:: What you will do ::
Reproduce each line of the material exactly, minus any picture.

◆ ◆ ◆ ◆

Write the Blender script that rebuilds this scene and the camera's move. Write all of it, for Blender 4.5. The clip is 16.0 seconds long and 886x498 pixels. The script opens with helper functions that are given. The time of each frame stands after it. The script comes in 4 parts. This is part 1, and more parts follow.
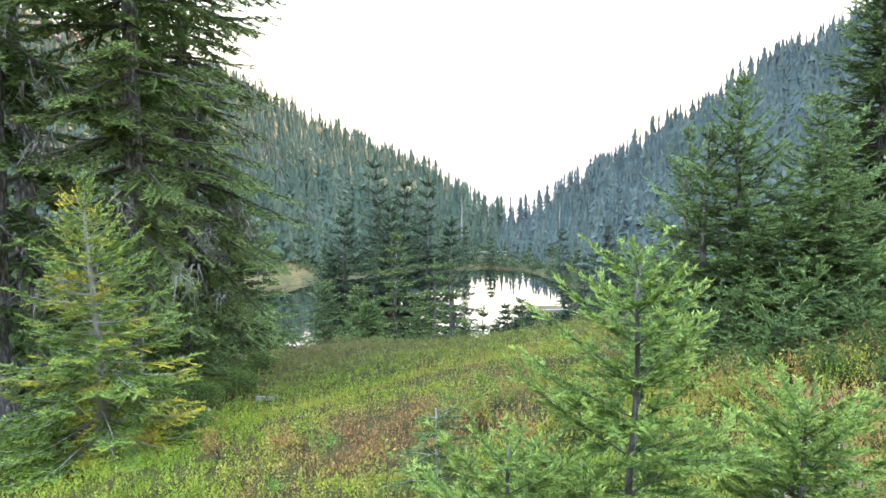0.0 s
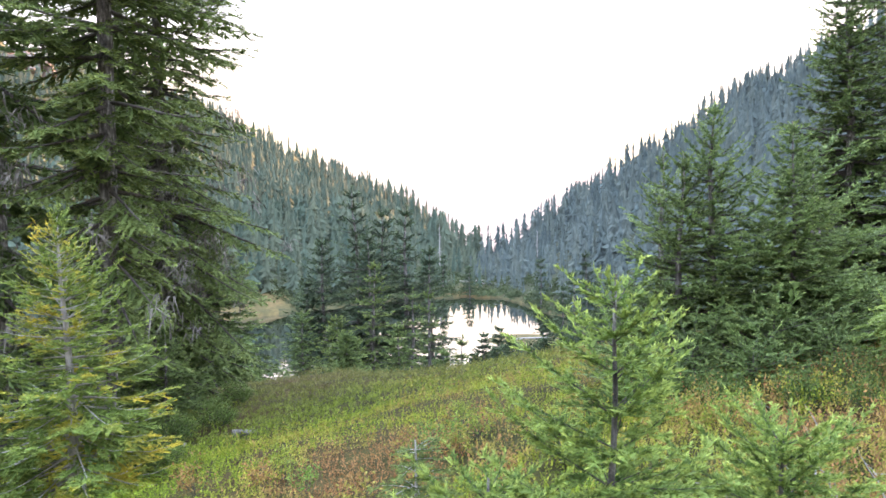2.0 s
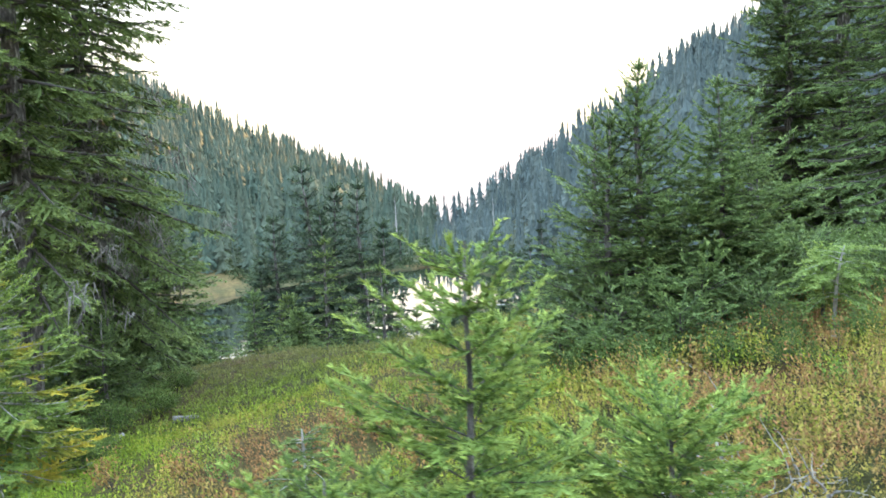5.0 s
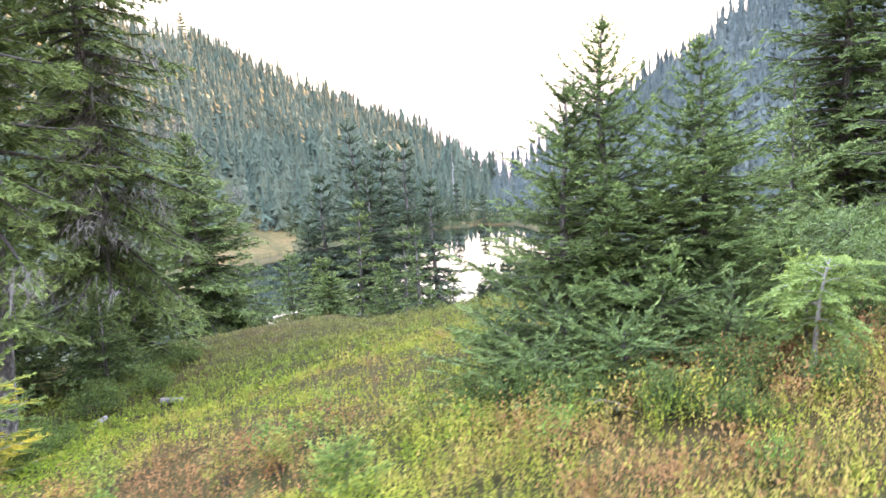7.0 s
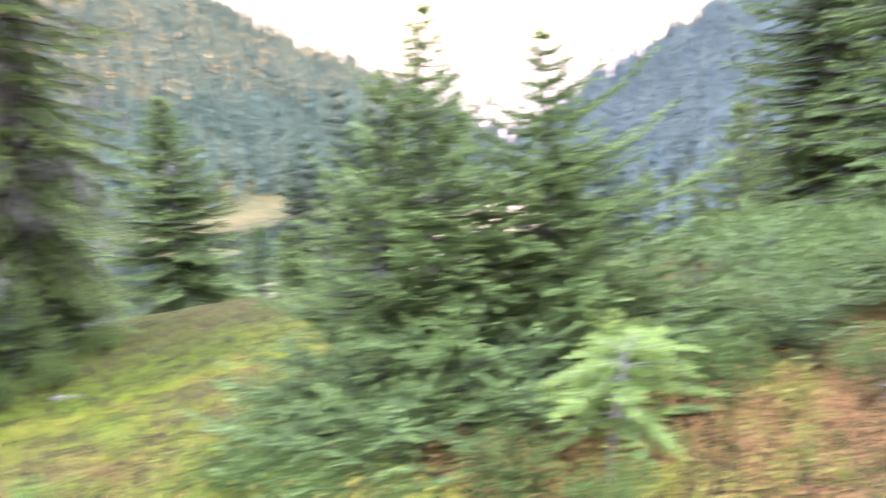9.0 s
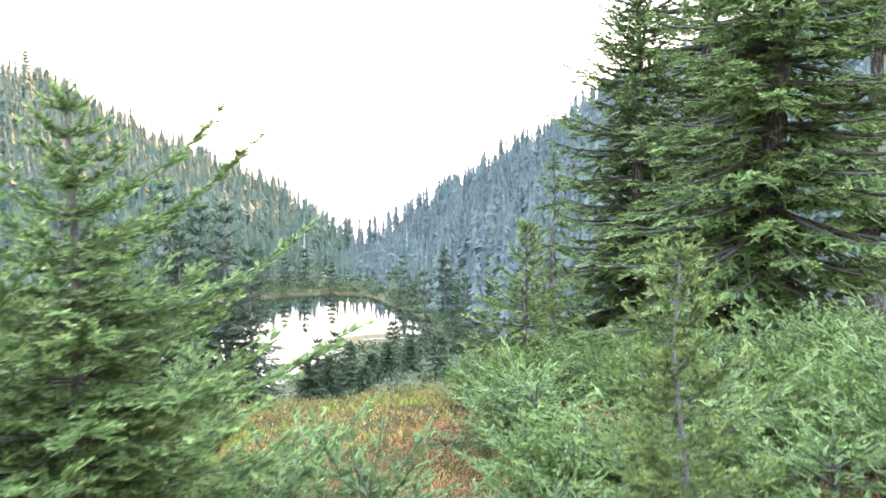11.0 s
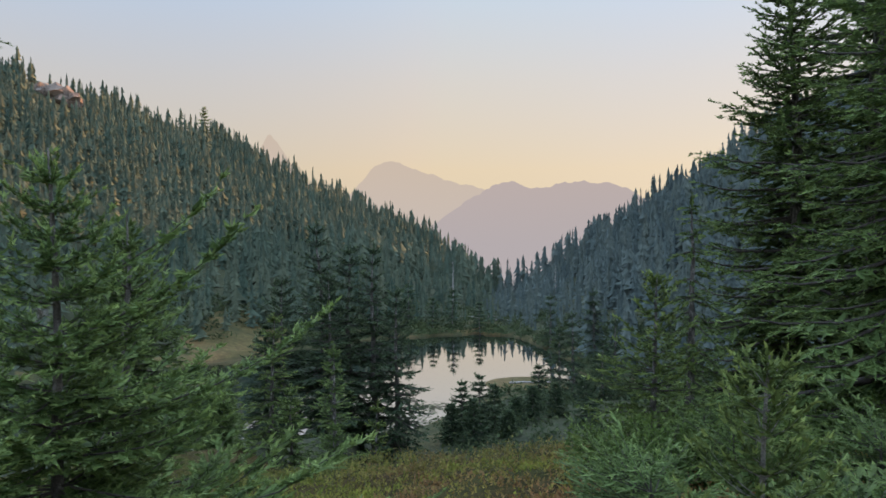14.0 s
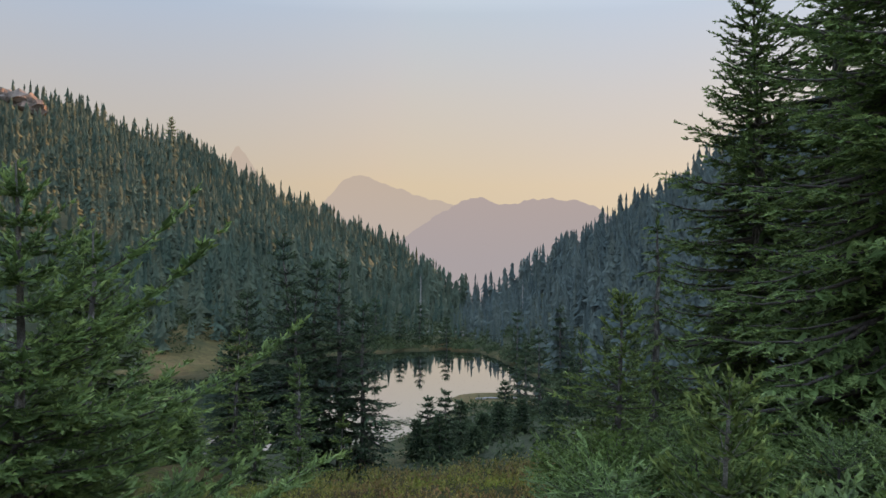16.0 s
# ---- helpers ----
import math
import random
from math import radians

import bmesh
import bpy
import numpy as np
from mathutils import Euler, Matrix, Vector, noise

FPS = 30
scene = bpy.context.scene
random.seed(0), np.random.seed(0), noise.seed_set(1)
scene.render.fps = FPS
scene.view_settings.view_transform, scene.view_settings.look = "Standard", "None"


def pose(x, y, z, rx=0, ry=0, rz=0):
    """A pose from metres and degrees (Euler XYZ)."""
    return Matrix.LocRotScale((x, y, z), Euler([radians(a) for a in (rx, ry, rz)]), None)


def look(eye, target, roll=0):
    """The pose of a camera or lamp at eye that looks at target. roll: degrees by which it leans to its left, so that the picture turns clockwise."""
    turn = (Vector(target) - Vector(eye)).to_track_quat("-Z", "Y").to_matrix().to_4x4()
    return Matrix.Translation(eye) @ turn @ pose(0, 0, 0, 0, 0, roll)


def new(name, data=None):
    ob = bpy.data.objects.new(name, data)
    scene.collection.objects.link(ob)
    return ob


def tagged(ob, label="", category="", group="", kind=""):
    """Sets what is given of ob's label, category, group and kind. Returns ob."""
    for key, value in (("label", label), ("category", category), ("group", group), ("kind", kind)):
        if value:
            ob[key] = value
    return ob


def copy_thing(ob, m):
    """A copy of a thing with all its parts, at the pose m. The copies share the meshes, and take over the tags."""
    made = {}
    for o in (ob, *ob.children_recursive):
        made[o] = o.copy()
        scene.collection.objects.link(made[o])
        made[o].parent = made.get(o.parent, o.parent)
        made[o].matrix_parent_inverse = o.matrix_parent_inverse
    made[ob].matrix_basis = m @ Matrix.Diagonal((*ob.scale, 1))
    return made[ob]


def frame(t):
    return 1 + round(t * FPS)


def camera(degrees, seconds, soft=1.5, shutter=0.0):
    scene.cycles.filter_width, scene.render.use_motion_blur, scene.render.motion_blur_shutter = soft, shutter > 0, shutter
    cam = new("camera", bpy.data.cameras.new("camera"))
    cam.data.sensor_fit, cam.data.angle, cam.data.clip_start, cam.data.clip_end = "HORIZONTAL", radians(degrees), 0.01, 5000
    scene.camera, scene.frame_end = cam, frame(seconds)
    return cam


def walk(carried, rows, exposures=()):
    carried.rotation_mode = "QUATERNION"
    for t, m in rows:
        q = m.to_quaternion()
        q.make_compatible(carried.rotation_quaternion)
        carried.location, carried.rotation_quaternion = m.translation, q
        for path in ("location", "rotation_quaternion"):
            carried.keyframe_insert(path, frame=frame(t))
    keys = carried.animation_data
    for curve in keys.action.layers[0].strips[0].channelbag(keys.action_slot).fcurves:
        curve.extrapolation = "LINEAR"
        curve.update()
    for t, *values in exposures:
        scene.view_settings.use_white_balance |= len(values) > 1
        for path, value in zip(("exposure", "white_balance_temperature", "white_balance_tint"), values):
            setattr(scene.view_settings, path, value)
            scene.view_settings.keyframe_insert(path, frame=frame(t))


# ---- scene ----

◆ ◆ ◆ ◆

:: Response below ::
Write the Blender script that rebuilds this scene and the camera's move. Write all of it, for Blender 4.5. The clip is 16.0 seconds long and 886x498 pixels. The script opens with helper functions that are given. The time of each frame stands after it. The script comes in 4 parts. This is part 1, and more parts follow.
0.0 s
2.0 s
5.0 s
7.0 s
9.0 s
11.0 s
14.0 s
16.0 s
# ---- helpers ----
import math
import random
from math import radians

import bmesh
import bpy
import numpy as np
from mathutils import Euler, Matrix, Vector, noise

FPS = 30
scene = bpy.context.scene
random.seed(0), np.random.seed(0), noise.seed_set(1)
scene.render.fps = FPS
scene.view_settings.view_transform, scene.view_settings.look = "Standard", "None"


def pose(x, y, z, rx=0, ry=0, rz=0):
    """A pose from metres and degrees (Euler XYZ)."""
    return Matrix.LocRotScale((x, y, z), Euler([radians(a) for a in (rx, ry, rz)]), None)


def look(eye, target, roll=0):
    """The pose of a camera or lamp at eye that looks at target. roll: degrees by which it leans to its left, so that the picture turns clockwise."""
    turn = (Vector(target) - Vector(eye)).to_track_quat("-Z", "Y").to_matrix().to_4x4()
    return Matrix.Translation(eye) @ turn @ pose(0, 0, 0, 0, 0, roll)


def new(name, data=None):
    ob = bpy.data.objects.new(name, data)
    scene.collection.objects.link(ob)
    return ob


def tagged(ob, label="", category="", group="", kind=""):
    """Sets what is given of ob's label, category, group and kind. Returns ob."""
    for key, value in (("label", label), ("category", category), ("group", group), ("kind", kind)):
        if value:
            ob[key] = value
    return ob


def copy_thing(ob, m):
    """A copy of a thing with all its parts, at the pose m. The copies share the meshes, and take over the tags."""
    made = {}
    for o in (ob, *ob.children_recursive):
        made[o] = o.copy()
        scene.collection.objects.link(made[o])
        made[o].parent = made.get(o.parent, o.parent)
        made[o].matrix_parent_inverse = o.matrix_parent_inverse
    made[ob].matrix_basis = m @ Matrix.Diagonal((*ob.scale, 1))
    return made[ob]


def frame(t):
    return 1 + round(t * FPS)


def camera(degrees, seconds, soft=1.5, shutter=0.0):
    scene.cycles.filter_width, scene.render.use_motion_blur, scene.render.motion_blur_shutter = soft, shutter > 0, shutter
    cam = new("camera", bpy.data.cameras.new("camera"))
    cam.data.sensor_fit, cam.data.angle, cam.data.clip_start, cam.data.clip_end = "HORIZONTAL", radians(degrees), 0.01, 5000
    scene.camera, scene.frame_end = cam, frame(seconds)
    return cam


def walk(carried, rows, exposures=()):
    carried.rotation_mode = "QUATERNION"
    for t, m in rows:
        q = m.to_quaternion()
        q.make_compatible(carried.rotation_quaternion)
        carried.location, carried.rotation_quaternion = m.translation, q
        for path in ("location", "rotation_quaternion"):
            carried.keyframe_insert(path, frame=frame(t))
    keys = carried.animation_data
    for curve in keys.action.layers[0].strips[0].channelbag(keys.action_slot).fcurves:
        curve.extrapolation = "LINEAR"
        curve.update()
    for t, *values in exposures:
        scene.view_settings.use_white_balance |= len(values) > 1
        for path, value in zip(("exposure", "white_balance_temperature", "white_balance_tint"), values):
            setattr(scene.view_settings, path, value)
            scene.view_settings.keyframe_insert(path, frame=frame(t))


# ---- scene ----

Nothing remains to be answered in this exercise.